Bei der Festlegung der neuen Leitlinien, 15 Jahre nach der letzten Anpassung, hatte die WHO die PM2,5-Partikel im Blick. Sie sind besonders gefährlich. Diese winzigen Teilchen können unter anderem bis in die Lungenbläschen gelangen und das Organ nachhaltig schädigen.
Forscher: Feinstaub ist „größte Gesundheitsgefahr“
Kanadische Forscher hatten jüngst in einer Studie festgestellt, dass selbst bei der relativ sauberen Luft dieses Landes in einem Zehn-Jahres-Zeitraum 710 Menschen pro eine Million Einwohner weniger sterben würden, wenn die fünf größten Luftverschmutzer Kanadas (Verkehr, Industrie, Energiegewinnung etc.) ihren Feinstaubausstoß um jährlich zehn Prozent reduzieren würden.

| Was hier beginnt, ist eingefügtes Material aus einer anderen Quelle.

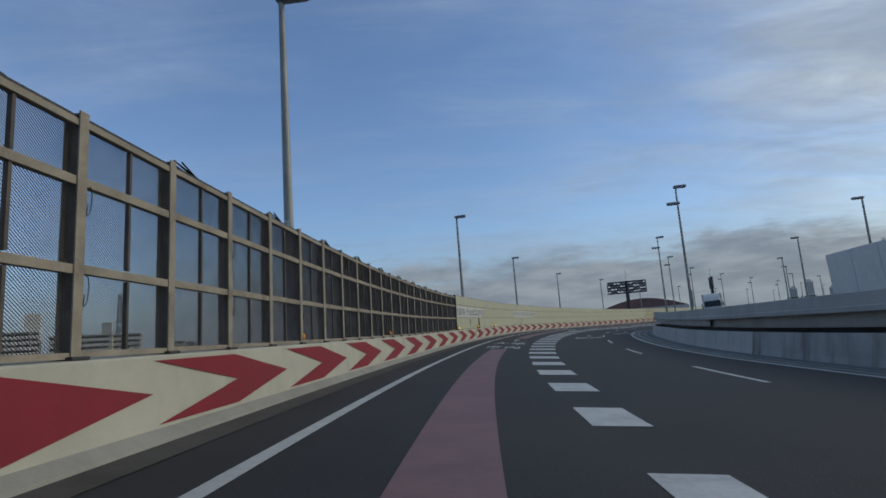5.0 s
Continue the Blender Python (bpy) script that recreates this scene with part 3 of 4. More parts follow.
def joint_cover(s):
    ob = thing("joint_cover", "weathered steel cover over the parapet joint", "joint cover", wall_frame(s, -3.5, 0))
    part("plate", new_box(-0.22, 0.1, -0.06, 0.06, 0.2, 0.93, 0.006), M_STAIN, ob)
    part("cover", new_box(-0.2, 0.06, 0.06, 0.085, 0.16, 0.94, 0.008), M_STEEL, ob, "pale steel cover strip")
    part("channel", new_box(0.1, 0.125, -0.06, 0.075, 0.15, 0.93), M_RUST, ob)
    part("kick_plate", box(bmesh.new(), -0.25, 0.25, -0.02, 0.02, -0.2, 0.2, 0.0, pose(-0.1, 0.14, 0.1, -35, 0, 0)), M_STAIN, ob, "bent steel kick plate")
    part("kick_plate", box(bmesh.new(), -0.12, 0.2, -0.02, 0.02, -0.16, 0.16, 0.0, pose(0.25, 0.18, 0.06, -48, 0, 12)), M_RUST, ob, "bent steel kick plate")
    for hz in (0.3, 0.55, 0.8):
        part("bolt", new_cyl((-0.16, 0.06, hz), (-0.16, 0.075, hz), 0.018, n=6), M_STEEL, ob)


joint_cover(13.65)
joint_cover(211.9)


def wall_text(chars, ob, x0, x1, z0, z1, y, mat, bold=0.012, name="lettering", label=""):
    v, f = outline(chars, bold)
    pts = [(x0 + a * (x1 - x0), y, z0 + b * (z1 - z0)) for a, b in v]
    return child(name, mesh_of(name, pts, f, mat), ob, label)


def number_plate(s, text, w=0.4):
    ob = thing("marker_plate", "small green number plate fixed to the parapet", "marker plate", wall_frame(s, float(face(0.5)), 0.42))
    part("plate", new_box(0, w, 0.004, 0.014, 0, 0.14, 0.003), M_GREEN, ob)
    wall_text(text, ob, w * 0.48, w * 0.92, 0.03, 0.115, 0.017, M_SIGNWHITE)
    for k in range(3):
        part("symbol_bar", new_box(0.035, 0.12, 0.014, 0.018, 0.03 + 0.032 * k, 0.05 + 0.032 * k), M_SIGNWHITE, ob)


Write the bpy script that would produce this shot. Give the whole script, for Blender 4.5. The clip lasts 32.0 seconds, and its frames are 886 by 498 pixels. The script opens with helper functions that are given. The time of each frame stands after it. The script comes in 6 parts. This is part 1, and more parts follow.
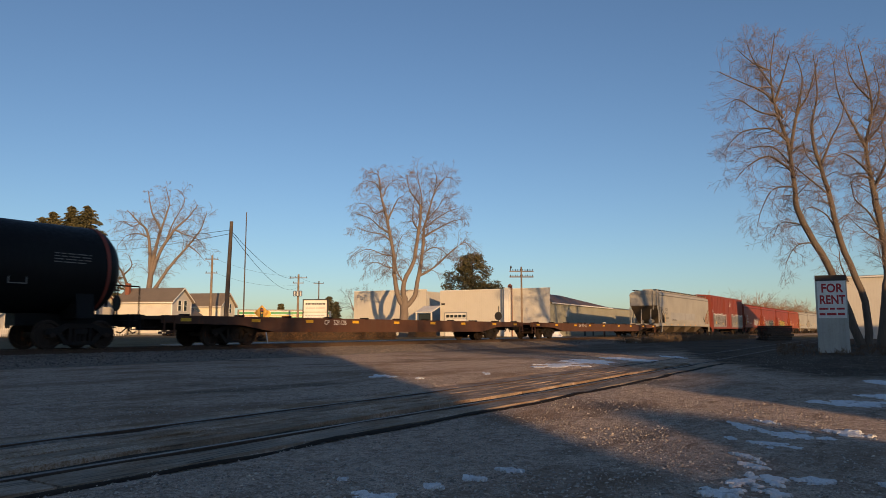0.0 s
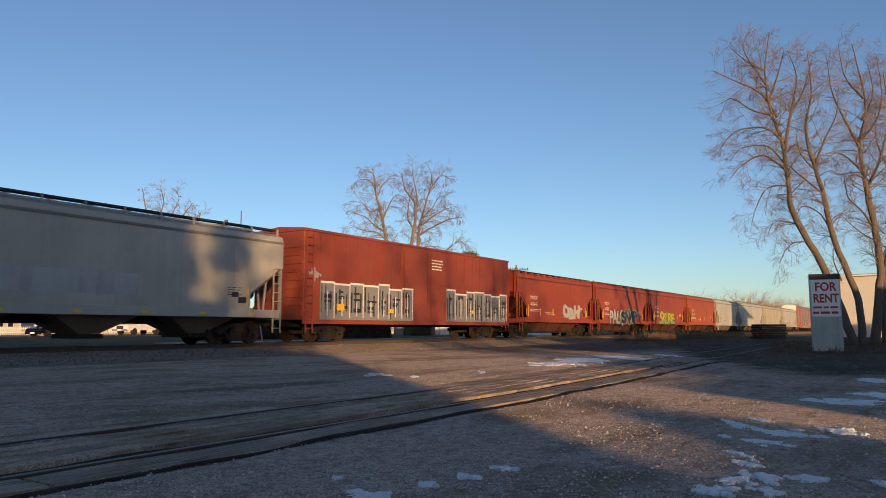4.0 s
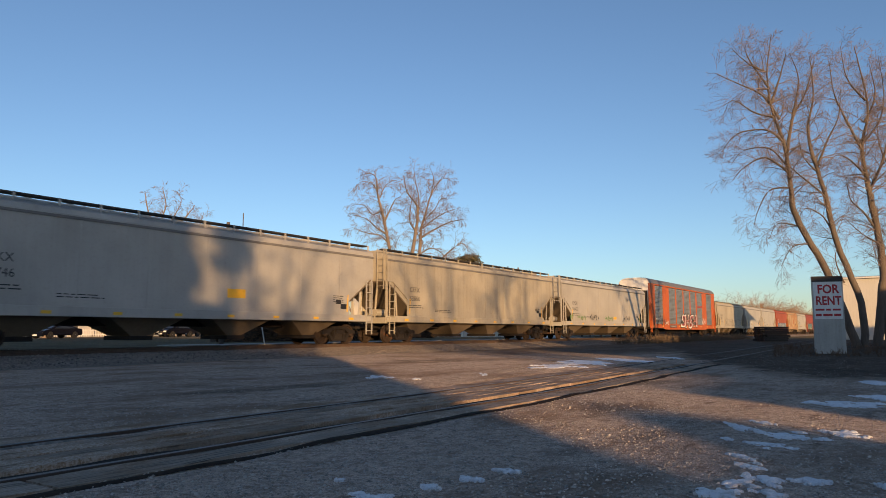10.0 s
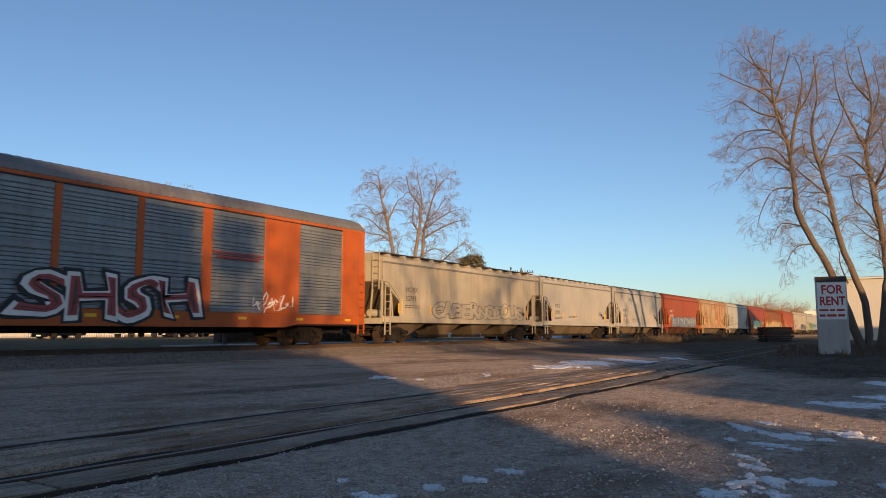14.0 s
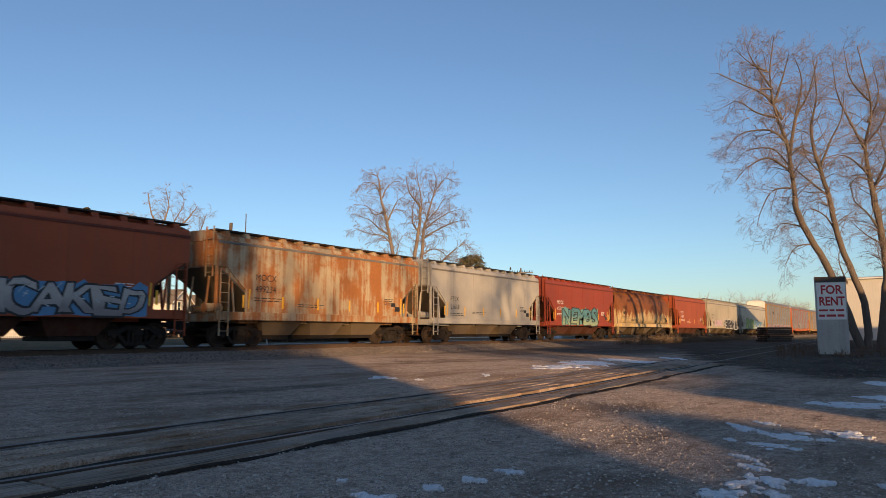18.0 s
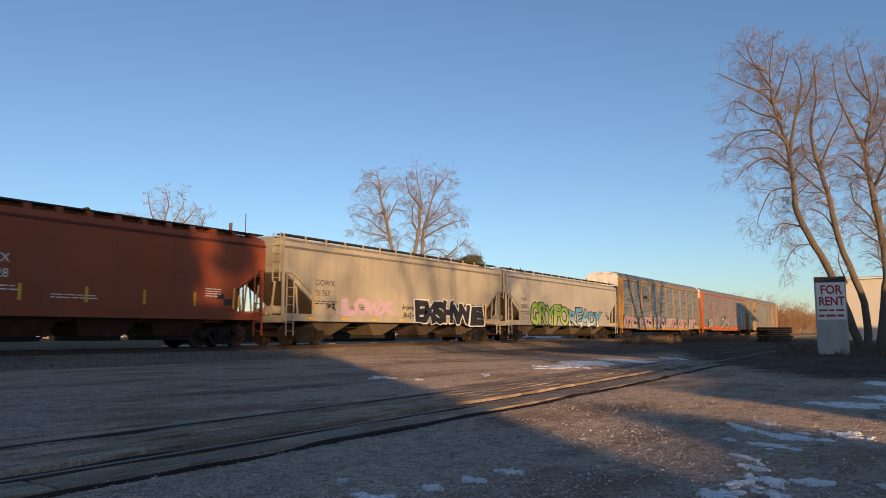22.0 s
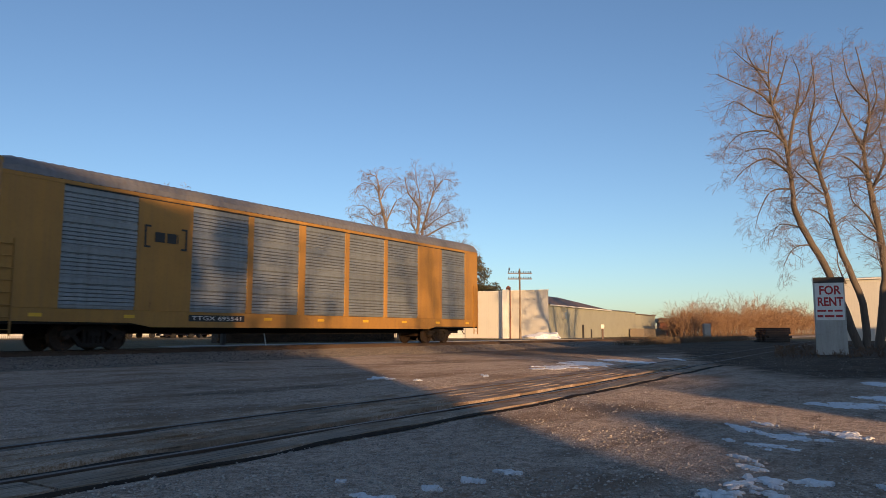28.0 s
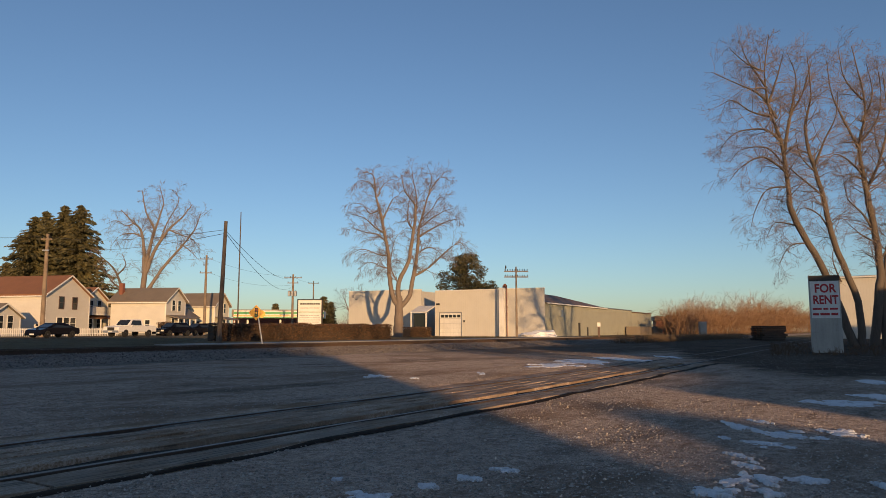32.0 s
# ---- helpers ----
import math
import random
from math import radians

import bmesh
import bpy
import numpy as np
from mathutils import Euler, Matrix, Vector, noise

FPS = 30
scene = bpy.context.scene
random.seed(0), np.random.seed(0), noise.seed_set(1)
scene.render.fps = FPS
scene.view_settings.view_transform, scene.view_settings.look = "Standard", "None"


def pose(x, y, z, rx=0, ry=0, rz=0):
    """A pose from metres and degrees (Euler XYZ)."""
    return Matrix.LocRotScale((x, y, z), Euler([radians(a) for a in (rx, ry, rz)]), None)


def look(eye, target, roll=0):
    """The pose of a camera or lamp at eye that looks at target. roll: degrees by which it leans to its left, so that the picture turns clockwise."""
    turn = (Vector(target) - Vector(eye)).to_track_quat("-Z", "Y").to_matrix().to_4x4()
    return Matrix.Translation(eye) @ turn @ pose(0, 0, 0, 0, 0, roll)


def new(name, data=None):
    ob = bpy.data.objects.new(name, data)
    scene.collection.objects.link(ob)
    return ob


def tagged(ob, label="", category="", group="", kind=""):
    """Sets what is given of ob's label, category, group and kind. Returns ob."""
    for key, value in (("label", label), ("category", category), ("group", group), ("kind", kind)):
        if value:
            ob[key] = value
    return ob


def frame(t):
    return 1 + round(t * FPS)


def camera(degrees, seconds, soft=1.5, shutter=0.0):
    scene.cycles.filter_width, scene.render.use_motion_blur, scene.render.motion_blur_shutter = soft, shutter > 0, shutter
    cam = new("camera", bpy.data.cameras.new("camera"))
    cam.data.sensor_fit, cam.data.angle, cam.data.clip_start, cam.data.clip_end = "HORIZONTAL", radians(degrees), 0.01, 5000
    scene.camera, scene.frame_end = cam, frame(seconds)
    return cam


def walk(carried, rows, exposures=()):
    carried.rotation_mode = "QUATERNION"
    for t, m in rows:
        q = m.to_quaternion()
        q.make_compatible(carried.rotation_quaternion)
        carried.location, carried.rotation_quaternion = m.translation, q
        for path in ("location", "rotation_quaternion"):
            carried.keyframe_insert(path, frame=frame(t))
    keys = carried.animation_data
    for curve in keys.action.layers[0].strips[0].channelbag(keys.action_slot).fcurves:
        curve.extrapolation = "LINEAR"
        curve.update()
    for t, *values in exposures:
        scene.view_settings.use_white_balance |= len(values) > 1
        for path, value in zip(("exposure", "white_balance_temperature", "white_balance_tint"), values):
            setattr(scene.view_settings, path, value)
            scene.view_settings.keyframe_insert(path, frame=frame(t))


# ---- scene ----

# camera: fixed eye beside the spur, tiny swings of the head
EYE = (0.0, 0.0, 0.97)
LENS = 63.37
SHAKE = [(0, 0.0, 0.0), (0.5, -1.9, -0.4), (1, -4.2, -1.1), (1.5, -6.5, -1.5), (2, -9.2, -1.5), (2.5, -11.4, -1.6), (3, -11.8, -1.9), (3.5, -10.7, -3.1), (5.5, -3.1, 1.5), (6, -4.2, 1.5), (6.5, -4.9, 1.9), (7, -5.7, 2.3), (7.5, -6.1, 1.9), (8, -6.1, 1.9), (8.5, -6.1, 2.2), (9, -6.1, 1.9), (9.5, -6.1, 1.5), (10, -5.3, 1.5), (10.5, -4.2, 1.9), (11, -3.4, 2.6), (11.5, -2.2, 3.0), (12, -1.1, 3.1), (12.5, 0.0, 3.1), (13, 0.8, 3.0), (13.5, 0.4, 2.6), (14, 0.0, 2.3), (14.5, 0.0, 3.0), (16.5, 0.0, 3.0), (17, 0.0, 1.9), (17.5, -0.4, 1.9), (18, -0.8, 2.6), (18.5, -0.4, 2.7), (19, -0.4, 1.9), (19.5, -1.1, 1.6), (20, -1.5, 1.9), (20.5, -1.5, 2.3), (21, -1.5, 2.0), (21.5, -1.5, 2.0), (22, -1.1, 2.6), (22.5, -0.4, 3.0), (23, 0.4, 3.4), (23.5, 0.8, 4.2), (24, 0.0, 4.6), (24.5, -1.1, 4.6), (25, -1.9, 5.0), (25.5, -3.0, 6.1), (27.5, -3.0, 4.6), (28, -3.0, 3.5), (28.5, -2.7, 3.1), (29, -2.3, 3.1), (29.5, -2.6, 2.7), (30, -3.8, 2.0), (30.5, -5.8, 1.6), (31, -7.7, 1.1), (31.5, -8.8, 0.4), (32, -9.2, 0.0)]
cam = camera(LENS, 32.0, soft=0.8, shutter=0.12)
walk(cam, [(t, pose(*EYE, 96.469 + dy * 0.0451, 0, -56.346 + dx * 0.0451)) for t, dx, dy in SHAKE],
     exposures=[(t, ev + 0.50, 7500, 17) for t, ev in ((0.0, -0.30), (2.0, -0.26), (3.2, -0.1), (5.0, 0.08), (28.2, 0.08), (29.2, -0.2), (30.0, -0.3), (32.0, -0.32))])

# light: a low winter sun behind the camera, clear sky
SUN_AZ = 47.65        # the way in which the light travels, degrees from +x
SUN_EL = 6.5
sun = new("sun", bpy.data.lights.new("sun", "SUN"))
sun.data.energy, sun.data.angle, sun.data.color = 4.45, radians(0.53), (1.0, 0.66, 0.335)
ldir = Vector((math.cos(radians(SUN_AZ)) * math.cos(radians(SUN_EL)), math.sin(radians(SUN_AZ)) * math.cos(radians(SUN_EL)), -math.sin(radians(SUN_EL))))
sun.matrix_world = look((-40, -40, 30), Vector((-40, -40, 30)) + ldir)
world = bpy.data.worlds.new("world")
scene.world = world
world.use_nodes = True
wn = world.node_tree.nodes
sky = wn.new("ShaderNodeTexSky")
sky.sky_type, sky.sun_disc, sky.sun_elevation = "NISHITA", False, radians(SUN_EL)
sky.sun_rotation = radians(90 - (SUN_AZ + 180))
sky.air_density, sky.dust_density, sky.ozone_density = 0.80, 0.5, 3.0
world.node_tree.links.new(sky.outputs[0], wn["Background"].inputs[0])
wn["Background"].inputs[1].default_value = 0.15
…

„Feinstaub in der Umgebungsluft ist die weltweit größte umweltbedingte Gesundheitsgefahr und weltweit für schätzungsweise 4,1 Millionen vorzeitige Todesfälle im Jahr 2019 verantwortlich“, schreiben die Forscher.
Nach den Plänen der EU soll Belastung durch Feinstaub mit einer Partikelgröße von bis zu 2,5 Mikrometer erst im Jahr 2030 um mehr als die Hälfte reduziert werden, und zwar von 25 Mikrogramm pro Kubikmeter Luft im Jahresmittel auf zehn Mikrogramm pro Kubikmeter Luft im Jahresmittel. Das ist immer noch doppelt so hoch, wie die WHO empfohlen hat.